Having observed the lax discipline of the Arab-Sicilian army, on the morning of the fourth day of the siege Kekaumenos led his men in an unnexpected sortie upon the enemy, many of whom were incapacitated from their celebration the previous night. Having been caught completely by surprise, the Arabs were unable to offer effective resistance against the fully equipped Byzantines. Leading from the front, Kekaumenos led his cavalry directly against the tent of the Arab commander and succeeded in killing him, before cutting down his tent. Seeing this, the remainder of the Arab-Sicilian army attempted to flee, though many whom were still intoxicated, struggled to escape, and tripped over the corpses of their slain comrades, becoming trampled underfoot in the panicked rout.

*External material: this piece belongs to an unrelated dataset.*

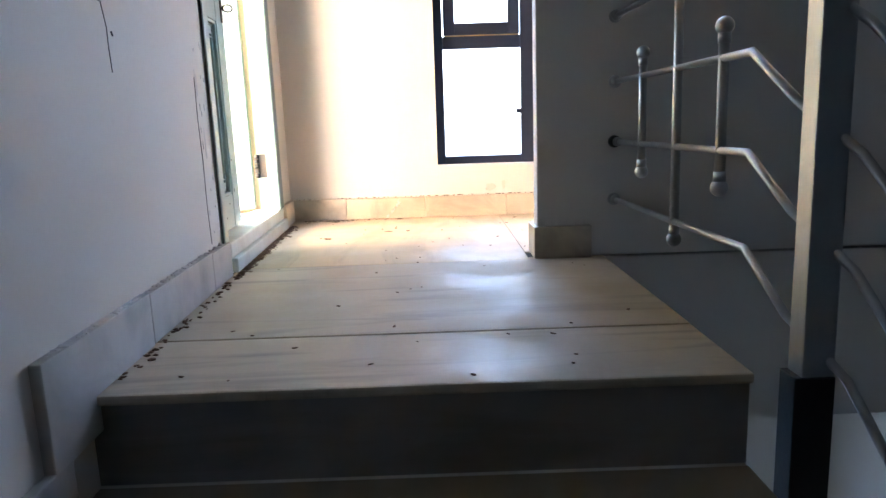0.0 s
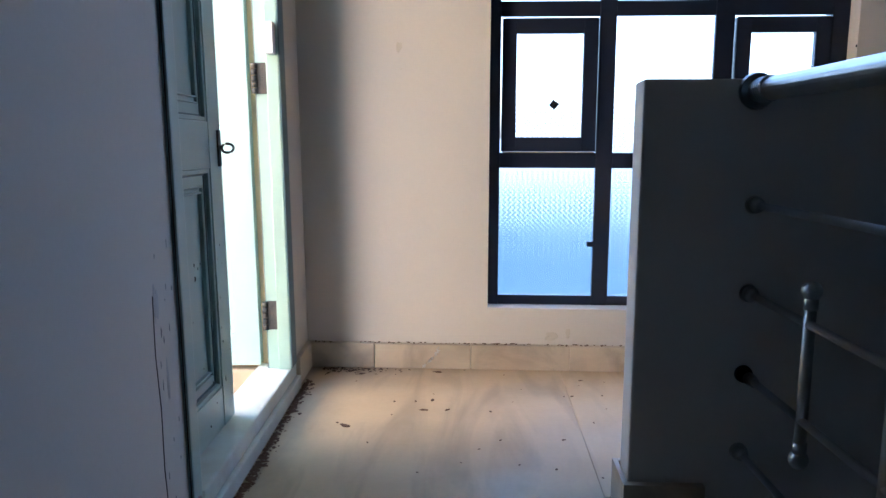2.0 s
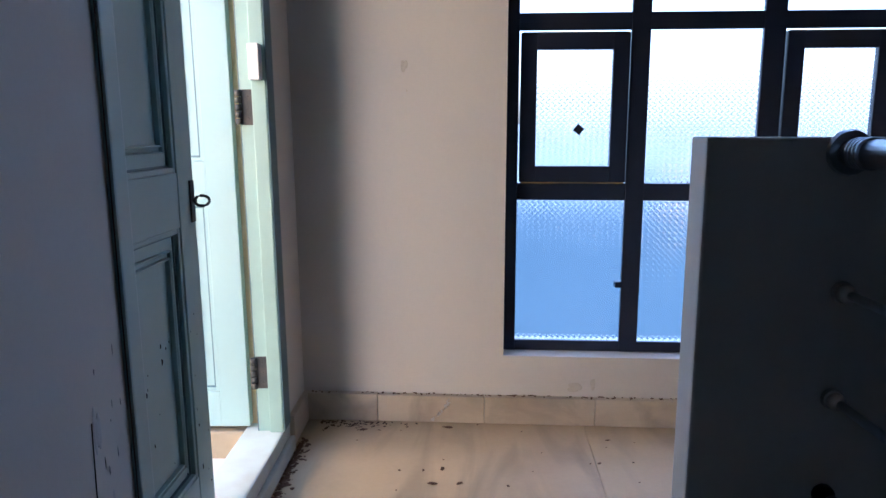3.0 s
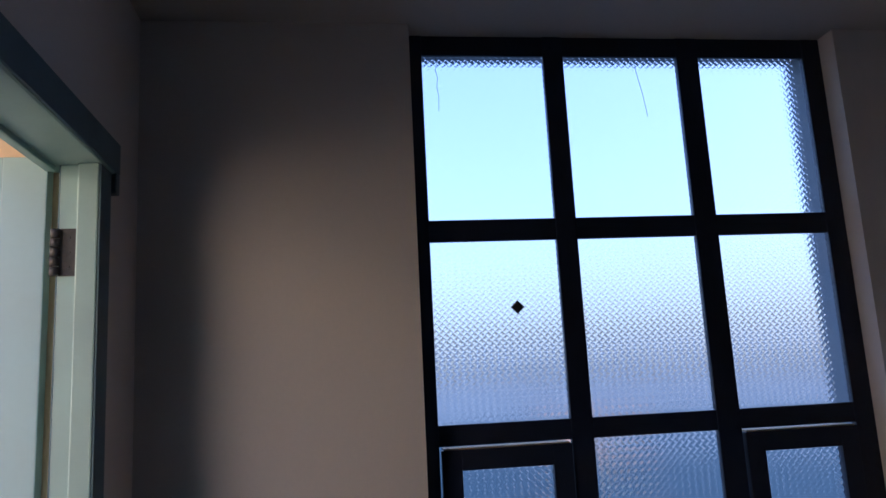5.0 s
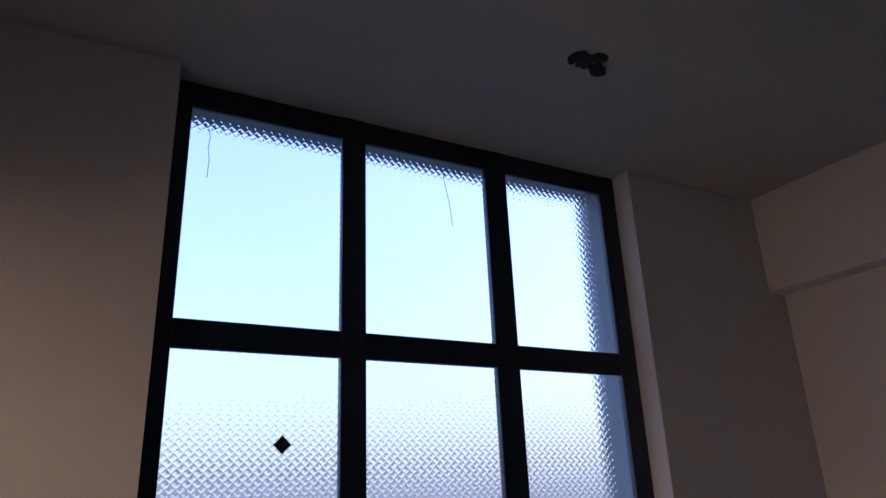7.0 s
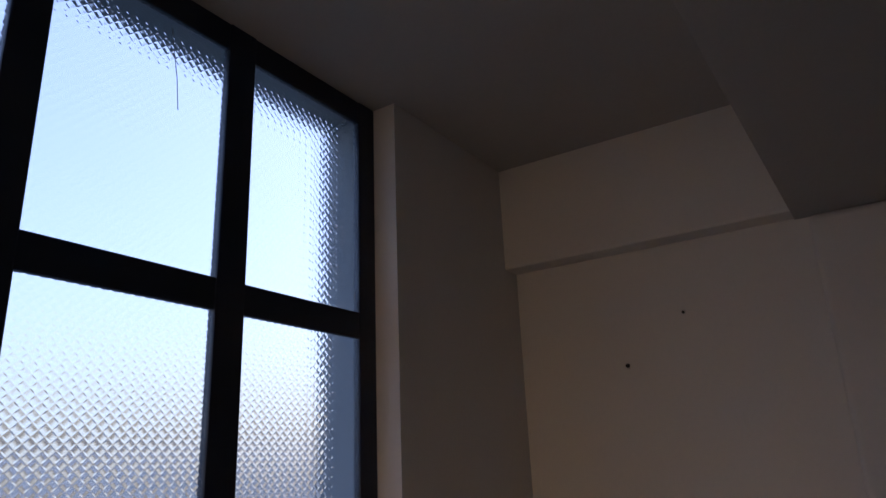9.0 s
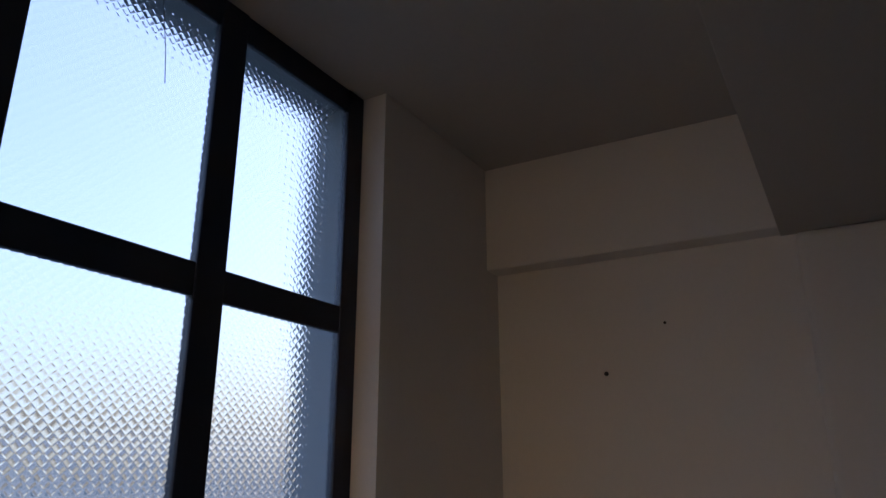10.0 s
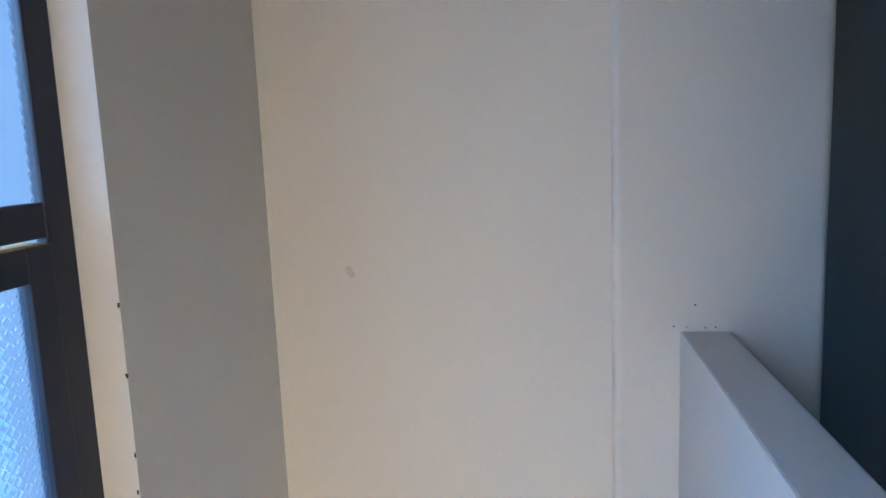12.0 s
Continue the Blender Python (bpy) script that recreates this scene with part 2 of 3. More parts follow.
def tube(bm, pts, r, n=14):
    """A round bar through the points, mitred at its bends, with closed ends."""
    pts = [Vector(p) for p in pts]
    rings = []
    for i, p in enumerate(pts):
        d1 = (pts[i] - pts[i - 1]).normalized() if i else None
        d2 = (pts[i + 1] - pts[i]).normalized() if i + 1 < len(pts) else None
        d = ((d1 or d2) + (d2 or d1)).normalized()
        ref = Vector((1, 0, 0)) if abs(d.x) < 0.9 else Vector((0, 0, 1))
        a = d.cross(ref).normalized()
        b = d.cross(a).normalized()
        k = 1 / max(d.dot(d1 or d2), 0.3)
        side = None
        if d1 and d2 and (d1 - d2).length > 1e-4:
            side = (d1 - d2).normalized()
        ring = []
        for j in range(n):
            t = 2 * math.pi * j / n
            o = a * math.cos(t) * r + b * math.sin(t) * r
            if side:
                o += side * o.dot(side) * (k - 1)
            ring.append(bm.verts.new(p + o))
        rings.append(ring)
    for r0, r1 in zip(rings, rings[1:]):
        for j in range(n):
            f = bm.faces.new((r0[j], r0[(j + 1) % n], r1[(j + 1) % n], r1[j]))
            f.smooth = True
    bm.faces.new(rings[0][::-1])
    bm.faces.new(rings[-1])
    bmesh.ops.recalc_face_normals(bm, faces=bm.faces[:])
    return bm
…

According to John Skylitzes, tens of thousands of Arabs had been killed by the time Kekaumenos finished his pursuit, with the surrounding plain, ravines and rivers being covered with their bodies, as only a small number survived and reached the safety of Palermo. Following the victory, Kekaumenos' men plundered the Sicilian encampment, collecting large amounts of silver and gems as loot.

==Aftermath==
Although the victory of Kekaumenos had checked the advance of the Sicilian Arabs and prevented the complete elimination of Byzantine presence in 1041, the ongoing fighting against rebel forces across the Empire prevented Michael IV from organising a new expedition to exploit the success in Sicily. In immediate response to the developments, Stephen dismissed from command due to his failure to contain the Arabs in Sicily and the Lombard-Norman forces in Italy and returned to Constantinople in disgrace. His replacement as catepan of Italy was Michael Dokeianos, who proved an equally incompetent leader and sustained a series of defeats against the Normans at Olivento and Montemaggiore. Kekaumenos remained in command at Messina for some time following the siege, but he subsequently departed and had returned to Constantinople by April 20 1042. The Byzantines likely withdrew from Messina before or shortly after this date, and by the end of 1042 the entirety of Sicily thus reverted to Arab rule.